--- begin DATA BLOCK ---

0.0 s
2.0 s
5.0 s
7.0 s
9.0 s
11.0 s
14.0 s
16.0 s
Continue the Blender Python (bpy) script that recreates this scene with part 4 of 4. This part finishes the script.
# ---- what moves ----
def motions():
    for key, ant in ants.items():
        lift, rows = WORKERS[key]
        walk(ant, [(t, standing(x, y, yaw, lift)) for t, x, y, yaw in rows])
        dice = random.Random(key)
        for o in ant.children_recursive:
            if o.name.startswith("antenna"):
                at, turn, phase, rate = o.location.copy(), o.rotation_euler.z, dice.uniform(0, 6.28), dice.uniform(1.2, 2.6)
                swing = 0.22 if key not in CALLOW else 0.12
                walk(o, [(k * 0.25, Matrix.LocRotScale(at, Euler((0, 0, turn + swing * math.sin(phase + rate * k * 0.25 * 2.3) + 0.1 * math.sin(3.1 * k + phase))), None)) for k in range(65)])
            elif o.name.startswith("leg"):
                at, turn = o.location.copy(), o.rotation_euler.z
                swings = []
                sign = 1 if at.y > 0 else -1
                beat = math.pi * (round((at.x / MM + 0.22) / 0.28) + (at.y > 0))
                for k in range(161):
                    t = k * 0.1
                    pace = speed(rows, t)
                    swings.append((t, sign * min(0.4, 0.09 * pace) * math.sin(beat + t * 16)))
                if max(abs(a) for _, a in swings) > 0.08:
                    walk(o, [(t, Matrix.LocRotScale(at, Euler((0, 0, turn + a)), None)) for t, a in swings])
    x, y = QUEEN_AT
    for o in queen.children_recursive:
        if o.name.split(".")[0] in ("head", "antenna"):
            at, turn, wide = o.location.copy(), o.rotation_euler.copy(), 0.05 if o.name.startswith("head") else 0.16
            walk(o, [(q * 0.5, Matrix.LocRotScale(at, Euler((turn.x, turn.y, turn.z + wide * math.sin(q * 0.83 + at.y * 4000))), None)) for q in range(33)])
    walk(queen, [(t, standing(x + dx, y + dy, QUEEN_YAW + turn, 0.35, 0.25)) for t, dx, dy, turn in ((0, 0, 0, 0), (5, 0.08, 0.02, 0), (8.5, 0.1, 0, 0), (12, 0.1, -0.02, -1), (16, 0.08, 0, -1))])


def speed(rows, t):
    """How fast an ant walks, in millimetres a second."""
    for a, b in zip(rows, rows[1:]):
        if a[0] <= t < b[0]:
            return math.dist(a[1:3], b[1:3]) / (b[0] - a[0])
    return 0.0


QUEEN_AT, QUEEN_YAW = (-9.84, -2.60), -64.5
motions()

--- end DATA BLOCK ---

• [INSTRUCTIONS FOR THE TASK]:
From the first line to the last, please quote the material above exactly.

• [EXERCISE ANSWER]:
0.0 s
2.0 s
5.0 s
7.0 s
9.0 s
11.0 s
14.0 s
16.0 s
Continue the Blender Python (bpy) script that recreates this scene with part 4 of 4. This part finishes the script.
# ---- what moves ----
def motions():
    for key, ant in ants.items():
        lift, rows = WORKERS[key]
        walk(ant, [(t, standing(x, y, yaw, lift)) for t, x, y, yaw in rows])
        dice = random.Random(key)
        for o in ant.children_recursive:
            if o.name.startswith("antenna"):
                at, turn, phase, rate = o.location.copy(), o.rotation_euler.z, dice.uniform(0, 6.28), dice.uniform(1.2, 2.6)
                swing = 0.22 if key not in CALLOW else 0.12
                walk(o, [(k * 0.25, Matrix.LocRotScale(at, Euler((0, 0, turn + swing * math.sin(phase + rate * k * 0.25 * 2.3) + 0.1 * math.sin(3.1 * k + phase))), None)) for k in range(65)])
            elif o.name.startswith("leg"):
                at, turn = o.location.copy(), o.rotation_euler.z
                swings = []
                sign = 1 if at.y > 0 else -1
                beat = math.pi * (round((at.x / MM + 0.22) / 0.28) + (at.y > 0))
                for k in range(161):
                    t = k * 0.1
                    pace = speed(rows, t)
                    swings.append((t, sign * min(0.4, 0.09 * pace) * math.sin(beat + t * 16)))
                if max(abs(a) for _, a in swings) > 0.08:
                    walk(o, [(t, Matrix.LocRotScale(at, Euler((0, 0, turn + a)), None)) for t, a in swings])
    x, y = QUEEN_AT
    for o in queen.children_recursive:
        if o.name.split(".")[0] in ("head", "antenna"):
            at, turn, wide = o.location.copy(), o.rotation_euler.copy(), 0.05 if o.name.startswith("head") else 0.16
            walk(o, [(q * 0.5, Matrix.LocRotScale(at, Euler((turn.x, turn.y, turn.z + wide * math.sin(q * 0.83 + at.y * 4000))), None)) for q in range(33)])
    walk(queen, [(t, standing(x + dx, y + dy, QUEEN_YAW + turn, 0.35, 0.25)) for t, dx, dy, turn in ((0, 0, 0, 0), (5, 0.08, 0.02, 0), (8.5, 0.1, 0, 0), (12, 0.1, -0.02, -1), (16, 0.08, 0, -1))])


def speed(rows, t):
    """How fast an ant walks, in millimetres a second."""
    for a, b in zip(rows, rows[1:]):
        if a[0] <= t < b[0]:
            return math.dist(a[1:3], b[1:3]) / (b[0] - a[0])
    return 0.0


QUEEN_AT, QUEEN_YAW = (-9.84, -2.60), -64.5
motions()